Selon Avalokitésvara, cette feuille de papier
est vide ; mais selon notre analyse, elle est pleine de tout. Il semble y
avoir une contradiction entre notre observation et la sienne. Avalokita trouva
les cinq skandhas vides. Mais, vides de quoi ? Le mot clé est vide. Être vide, c’est être
vide de quelque chose.
Si je tiens une tasse d’eau et je vous demande
« Cette tasse est-elle vide ? », vous direz « Non, elle pleine
d’eau. » Mais si je verse l’eau et je vous redemande, vous pourriez dire « Oui, elle est vide. » Mais,
vide de quoi ? Vide signifie vide de quelque chose. La coupe ne peut être vide de rien. « Vide » ne veut rien
dire à Moins que vous ne sachiez « vide de quoi ». Ma tasse est vide d’eau, mais elle n’est pas vide d’air. Être
vide est
être vide de quelque chose.
C’est vraiment une découverte. Quand Avalokita dit que les cinq
skandhas sont pareillement vides, pour
l’aider à être précis, nous devons lui demander : « M. Avalokita, vide de quoi ? »

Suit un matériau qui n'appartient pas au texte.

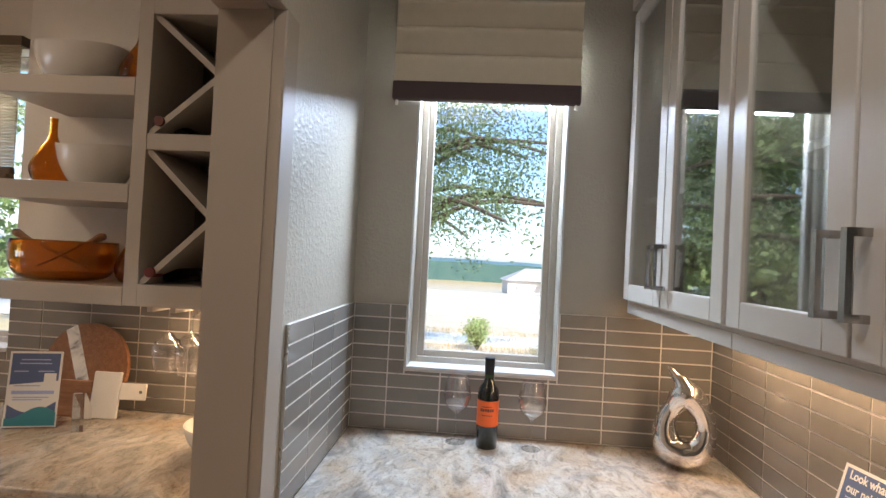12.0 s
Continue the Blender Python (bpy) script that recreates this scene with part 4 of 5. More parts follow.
def mason_jar(m):
    th = thing("mason_jar", m, "empty clear glass jar with a ribbed metal lid", "jar", "glass jars on the tray")
    R = 0.041
    out = [(0, 0.0), (0.034, 0.0), (R, 0.008), (R, 0.085), (0.036, 0.102), (0.0325, 0.108), (0.0325, 0.116)]
    inn = [(0.030, 0.116), (0.030, 0.108), (0.0335, 0.101), (R - 0.0025, 0.084), (R - 0.0025, 0.010), (0.032, 0.004), (0, 0.004)]
    part("glass", lathe(smooth_path(out, 3) + smooth_path(inn, 3), 36), M_JARGLASS, th, smooth=True)
    part("lid", lathe([(0.0330, 0.108), (0.0352, 0.109), (0.0345, 0.111), (0.0352, 0.113), (0.0345, 0.115), (0.0352, 0.117), (0.0352, 0.1235), (0.034, 0.1255), (0.030, 0.1245), (0, 0.1245)], 40), M_STEEL, th, smooth=True)
    part("embossing", boxes((-0.016, 0.016, -R - 0.0006, -R + 0.002, 0.066, 0.069), (-0.012, 0.012, -R - 0.0006, -R + 0.002, 0.058, 0.061), (-0.016, 0.016, -R - 0.0006, -R + 0.002, 0.050, 0.053)), M_JARGLASS, th)
    return th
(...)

Les cinq skandhas, qui peuvent être
traduits en français par les cinq tas ou les cinq agrégats, sont les cinq éléments qui composent un être humain. Ces cinq éléments coulent comme un fleuve en chacun de nous. En fait, ils sont en réalité cinq fleuves qui coulent ensemble en nous : le fleuve de la forme, c’est-à-dire notre corps, le fleuve des sentiments, le fleuve des
perceptions, le fleuve des formations mentales et le fleuve
de la conscience. Ils coulent continuellement en nous. Ainsi, selon Avalokita, quand il regarda profondément
la nature de ces cinq fleuves, il vit
soudain que tous les cinq sont vides. Et si
nous demandions « Vides de quoi ? », il doit
nous répondre. Voici ce qu’il a dit :
« Ils sont vides d’un soi séparé. »
Cela signifie qu’aucun de ces cinq fleuves ne peut
exister par lui seul. Chacun
des cinq fleuves doit faire partie des quatre
autres. Ils doivent coexister ; ils doivent inter-être avec les autres.
Dans notre corps, nous avons des poumons, un cœur,
des reins, un estomac et du sang. Aucun de ceux-ci ne peut exister indépendamment.
Ils peuvent seulement coexister avec
les autres. Vos poumons
et votre sang sont deux choses, mais aucun ne peut exister
séparément. Les poumons aspirent de l’air et enrichissent le sang et, à son
tour, le sang nourrit les poumons.
Sans le sang, les poumons
ne peuvent pas être vivants, et
sans les poumons, le sang ne
peut pas être purifié. Les poumons et le sang inter-sont. Il en va de même avec les reins et le sang,
les reins et l’estomac, les poumons et
le cœur, le sang et le cœur, et ainsi de suite.
Quand Avalokita dit que notre
feuille de papier est vide,
il veut dire qu’elle est vide d’une existence
séparée et indépendante. Elle
ne peut pas exister tout seule. Elle doit inter-être avec la lumière du soleil,
le nuage, la forêt, le bûcheron, l’esprit
et tout le reste. Elle est vide
d’un soi séparé. Mais, vide d’un
soi séparé signifie pleine de tout. Donc, il
semble que notre observation et celle d’Avalokita ne se contredisent pas
après tout.
Avalokita a examiné en profondeur les cinq
skandhas de la forme, des sentiments, des perceptions, des formations mentales
et de la conscience, et il a découvert qu’aucun d’eux ne peut exister par lui-même.
Chacun ne peut qu’inter-être avec tous les autres. Ainsi il nous dit que la
forme est vide. La forme est vide d’un soi
séparé, mais elle est pleine de tout
dans le cosmos. La même
chose est vraie pour les sentiments, les perceptions,
les formations mentales et la conscience.